Grilled Scallops with Blood Orange Vanilla Sauce

Simplicity is the essence of this recipe. Simple ingredients. Simple preparation. Simple presentation.

Perfect as an entree. Served with freshly cut sections of blood oranges and a few chopped chives. I like to accompany this dish with steamed broccolini, or sautéed fennel.

12 fresh sea scallops
6 large blood oranges or 8 small ones
1 vanilla bean
1/4-1//3 cup olive oil
Small bunch chives

Squeeze 4 of the large blood oranges (or 6 of the small ones). You should have between a cup and 1 1/3 cups of orange juice.

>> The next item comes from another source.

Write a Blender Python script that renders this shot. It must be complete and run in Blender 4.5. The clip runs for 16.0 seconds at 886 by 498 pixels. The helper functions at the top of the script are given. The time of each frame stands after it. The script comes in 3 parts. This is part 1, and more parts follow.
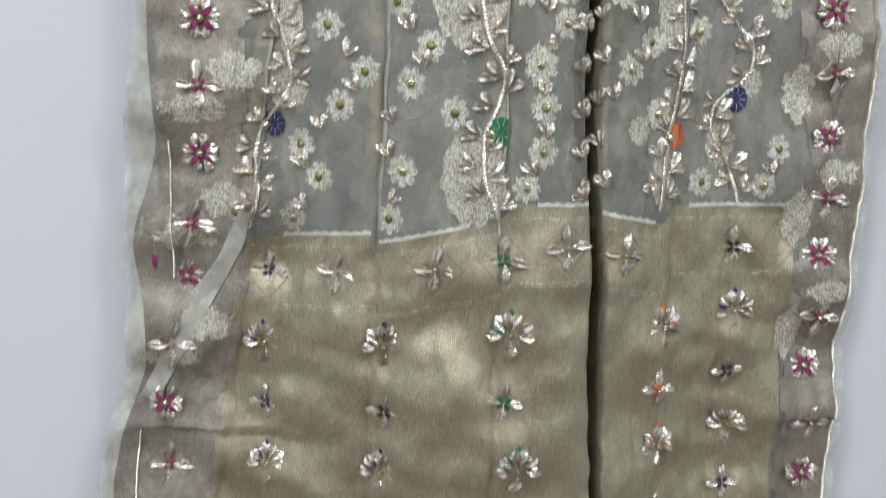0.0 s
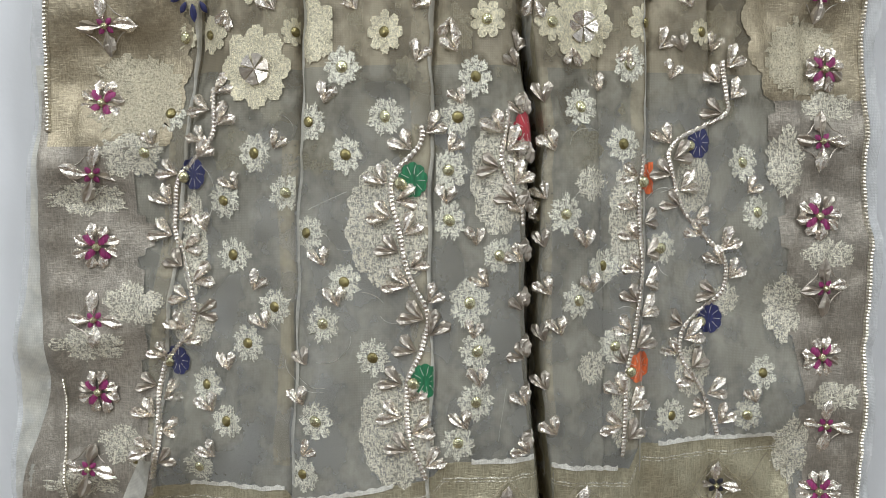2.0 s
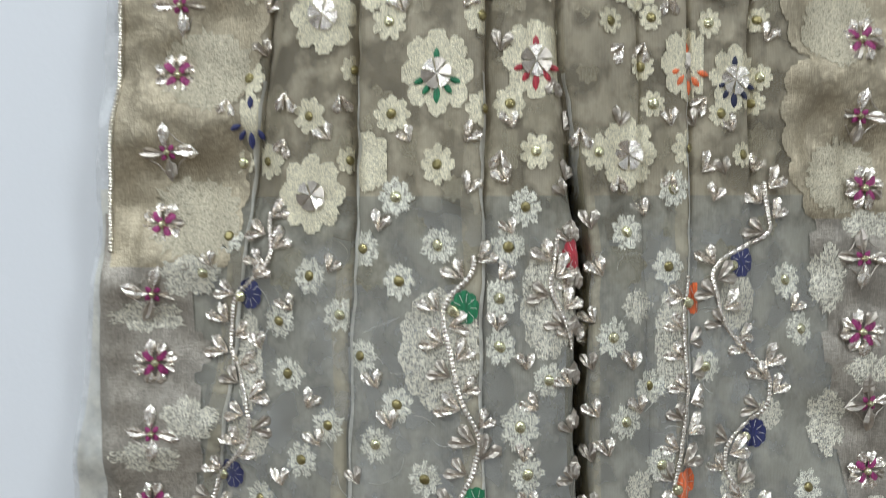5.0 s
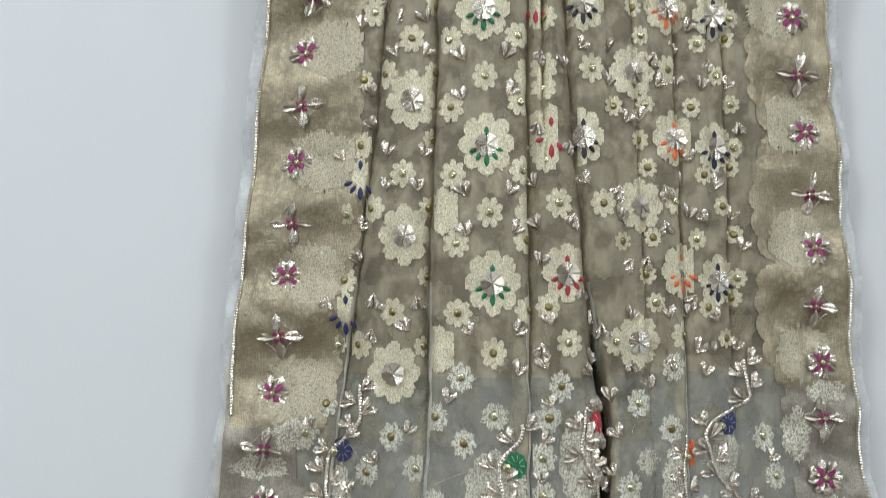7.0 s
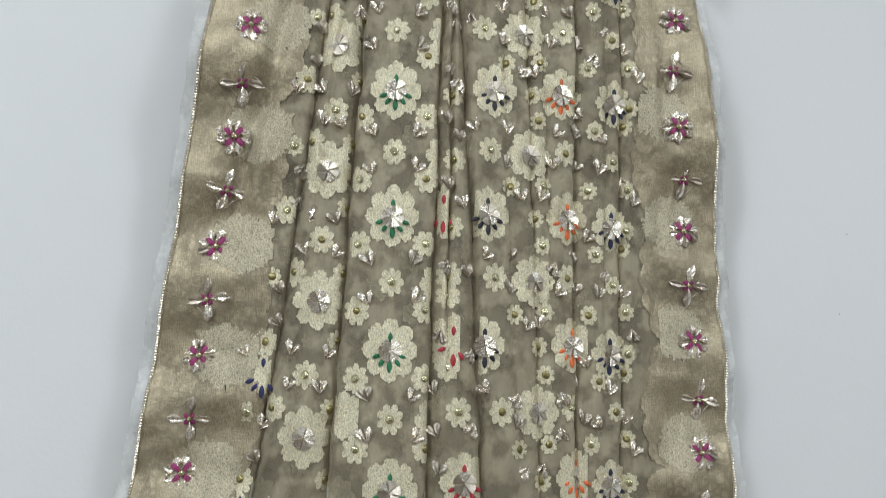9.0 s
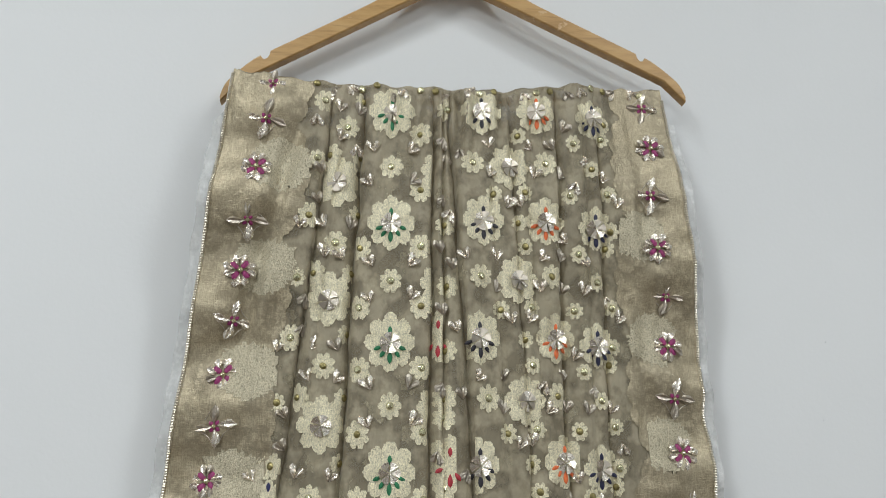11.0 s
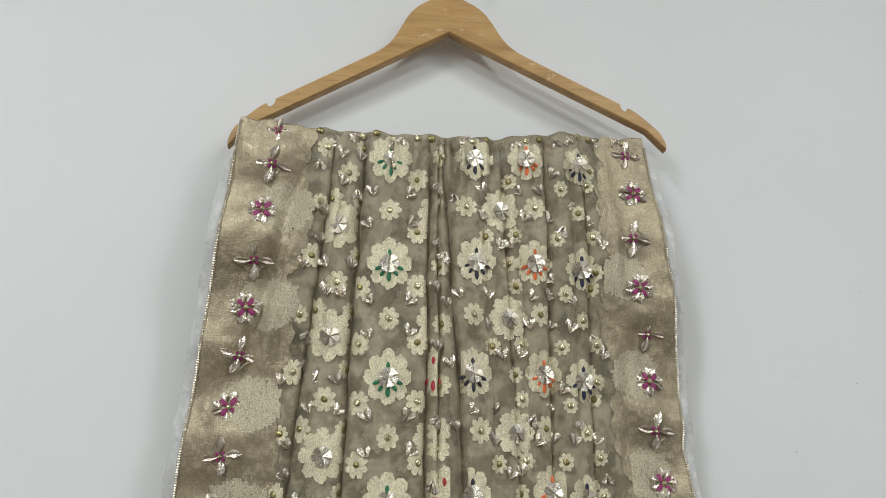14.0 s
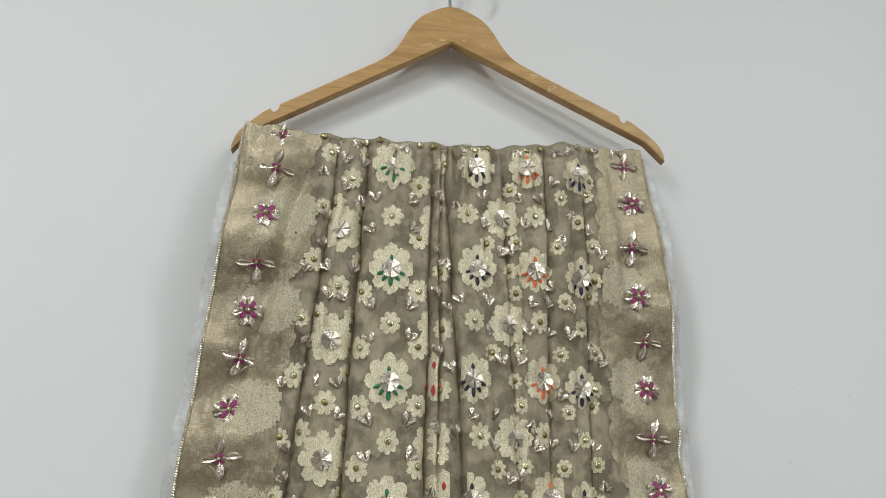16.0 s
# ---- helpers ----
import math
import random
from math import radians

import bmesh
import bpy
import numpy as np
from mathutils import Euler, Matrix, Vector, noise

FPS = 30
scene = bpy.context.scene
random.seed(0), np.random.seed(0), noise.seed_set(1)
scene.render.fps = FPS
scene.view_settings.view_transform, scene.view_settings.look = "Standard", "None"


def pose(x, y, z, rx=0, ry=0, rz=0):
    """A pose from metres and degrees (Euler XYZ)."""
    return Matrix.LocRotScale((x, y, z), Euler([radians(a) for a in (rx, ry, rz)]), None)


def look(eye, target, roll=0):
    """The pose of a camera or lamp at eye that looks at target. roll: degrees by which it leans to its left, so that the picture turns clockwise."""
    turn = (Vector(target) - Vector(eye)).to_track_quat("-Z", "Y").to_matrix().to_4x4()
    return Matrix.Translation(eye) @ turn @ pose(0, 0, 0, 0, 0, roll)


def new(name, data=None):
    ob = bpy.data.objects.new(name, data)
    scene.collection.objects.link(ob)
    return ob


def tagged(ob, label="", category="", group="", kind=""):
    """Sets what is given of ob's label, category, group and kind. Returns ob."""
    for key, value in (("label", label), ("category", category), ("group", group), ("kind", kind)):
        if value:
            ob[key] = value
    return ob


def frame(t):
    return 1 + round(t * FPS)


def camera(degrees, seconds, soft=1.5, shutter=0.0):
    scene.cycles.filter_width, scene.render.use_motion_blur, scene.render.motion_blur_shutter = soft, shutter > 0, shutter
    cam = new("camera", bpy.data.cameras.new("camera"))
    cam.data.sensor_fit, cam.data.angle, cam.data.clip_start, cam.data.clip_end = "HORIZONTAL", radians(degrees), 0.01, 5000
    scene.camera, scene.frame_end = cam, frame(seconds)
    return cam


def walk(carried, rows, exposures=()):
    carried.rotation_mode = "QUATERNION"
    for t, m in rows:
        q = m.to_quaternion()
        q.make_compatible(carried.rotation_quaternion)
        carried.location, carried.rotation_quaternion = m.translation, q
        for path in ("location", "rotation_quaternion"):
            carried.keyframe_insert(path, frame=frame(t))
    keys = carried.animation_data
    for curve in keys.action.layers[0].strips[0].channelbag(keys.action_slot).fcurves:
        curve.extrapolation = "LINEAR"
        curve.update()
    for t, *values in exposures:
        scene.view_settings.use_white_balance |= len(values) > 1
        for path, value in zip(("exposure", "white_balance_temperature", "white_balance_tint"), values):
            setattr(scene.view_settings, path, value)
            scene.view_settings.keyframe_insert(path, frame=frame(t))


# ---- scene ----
cam = camera(57.3, 16.0, soft=0.58, shutter=0.4)
PATH = [
    (0, (-0.034, 0.085, 1.261), (0.135, 2.035, 0.848), 1.2),
    (0.3, (-0.025, 0.114, 1.284), (0.14, 2.078, 0.941), 1.2),
    (0.5, (-0.018, 0.128, 1.306), (0.138, 2.096, 0.99), 1.4),
    (1, (-0.016, 0.141, 1.341), (0.105, 2.125, 1.114), 0.6),
    (1.5, (0.003, 0.156, 1.349), (0.119, 2.141, 1.135), 0.4),
    (2, (0.039, 0.165, 1.346), (0.118, 2.153, 1.139), -0.1),
    (2.5, (0.046, 0.172, 1.337), (0.076, 2.159, 1.116), -0.6),
    (3, (0.053, 0.176, 1.326), (0.076, 2.163, 1.099), -0.9),
    (3.5, (0.052, 0.187, 1.325), (0.068, 2.174, 1.093), -1.1),
    (4, (0.051, 0.19, 1.333), (0.071, 2.179, 1.122), -1.0),
    (4.5, (0.038, 0.187, 1.356), (0.061, 2.179, 1.177), -0.7),
    (5, (0.021, 0.157, 1.399), (0.053, 2.152, 1.273), -0.2),
    (5.2, (0.015, 0.137, 1.416), (0.05, 2.133, 1.293), -0.3),
    (7.3, (-0.03, 0.015, 1.489), (0.038, 2.01, 1.607), -0.1),
    (7.5, (-0.029, 0.016, 1.502), (0.069, 2.008, 1.651), 0.4),
    (8, (-0.024, 0.013, 1.526), (0.185, 1.993, 1.708), 1.3),
    (8.5, (-0.019, 0.007, 1.547), (0.238, 1.981, 1.745), 1.8),
    (9, (-0.017, -0.001, 1.576), (0.226, 1.969, 1.822), 1.8),
    (9.5, (-0.017, -0.007, 1.588), (0.212, 1.957, 1.893), 1.1),
    (10, (-0.017, -0.017, 1.598), (0.208, 1.933, 1.979), 0.7),
    (10.2, (-0.015, -0.021, 1.606), (0.21, 1.928, 1.994), 0.6),
    (12.3, (-0.022, -0.094, 1.603), (0.218, 1.817, 2.139), 0.3),
    (12.5, (-0.03, -0.098, 1.61), (0.226, 1.816, 2.134), 0.2),
    (13, (-0.031, -0.1, 1.61), (0.221, 1.817, 2.121), 0.3),
    (13.5, (-0.028, -0.095, 1.608), (0.216, 1.828, 2.101), 0.4),
    (14, (-0.03, -0.09, 1.61), (0.231, 1.829, 2.11), 0.6),
    (14.5, (-0.038, -0.086, 1.604), (0.226, 1.822, 2.143), 0.9),
    (15, (-0.044, -0.087, 1.604), (0.233, 1.818, 2.147), 1.0),
    (15.5, (-0.045, -0.086, 1.604), (0.253, 1.816, 2.146), 1.0),
    (16, (-0.044, -0.092, 1.599), (0.247, 1.812, 2.138), 1.2),
]
walk(cam, [(t, look(eye, target, roll)) for t, eye, target, roll in PATH],
     exposures=[(0.0, 0.1, 6080, 8), (1.2, 0.06, 6150, 8), (2.0, 0.09, 6230, 8), (3.0, 0.08, 6350, 8), (4.0, 0.08, 6300, 8), (4.7, 0.12, 6020, 7), (5.2, 0.13, 5950, 6.5),
                (7.3, 0.02, 6150, 5.5), (10.2, -0.06, 6280, 5.5), (12.3, -0.1, 6520, 6.5), (16.0, -0.1, 6580, 5.5)])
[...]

Cut the vanilla bean in half lengthwise.

Scrape the seeds from the inside of the vanilla bean. If the bean if fresh and plump, you will have more of a paste. Otherwise, the seeds will appear detached and more powdery.

Blood orange sauce ingredients ready to be combined.

Place the ingredients in a saucepan.

Whisk together to incorporate the oil into the juice and slightly emulsify.

Bring to a boil and simmer for about 30-40 minutes.

Meanwhile, prepare the remaining blood oranges by cutting the skin ‘à vif’. This means to cut off the top of the orange with a serrated knife down to the flesh. Then continue to cut around carefully removing all the white part and exposing the juicy flesh of the orange.

Once all the skin of the orange has been removed in this way, the sections are ready to be severed from the center.

Cut each section of the orange by slicing the serrated knife down, next to the thin membrane separating each section.

Keep slicing down on both sides of each orange section, and the pieces will come free. Continue doing so all the way around, and you will end up with the beautiful slices separated, and the membranes will remain attached to the center of the orange.

Set the beautiful slices aside for presentation.

When the sauce is reduced and has a smooth consistency, remove the vanilla bean.

To cook the scallops, brush a little olive oil on each side. Be sure the grill is very hot before placing the scallops on it.

Once the markings are showing, turn them over to finish cooking the other side. The scallops should just be seized so that they remain tender inside. Be sure not to over cook them otherwise they’ll become rubbery.
Serve immediately, three to four scallops on each plate, accompanied with fresh orange sections. Pour the sauce over them, and sprinkle with finely chopped chives. Enjoy!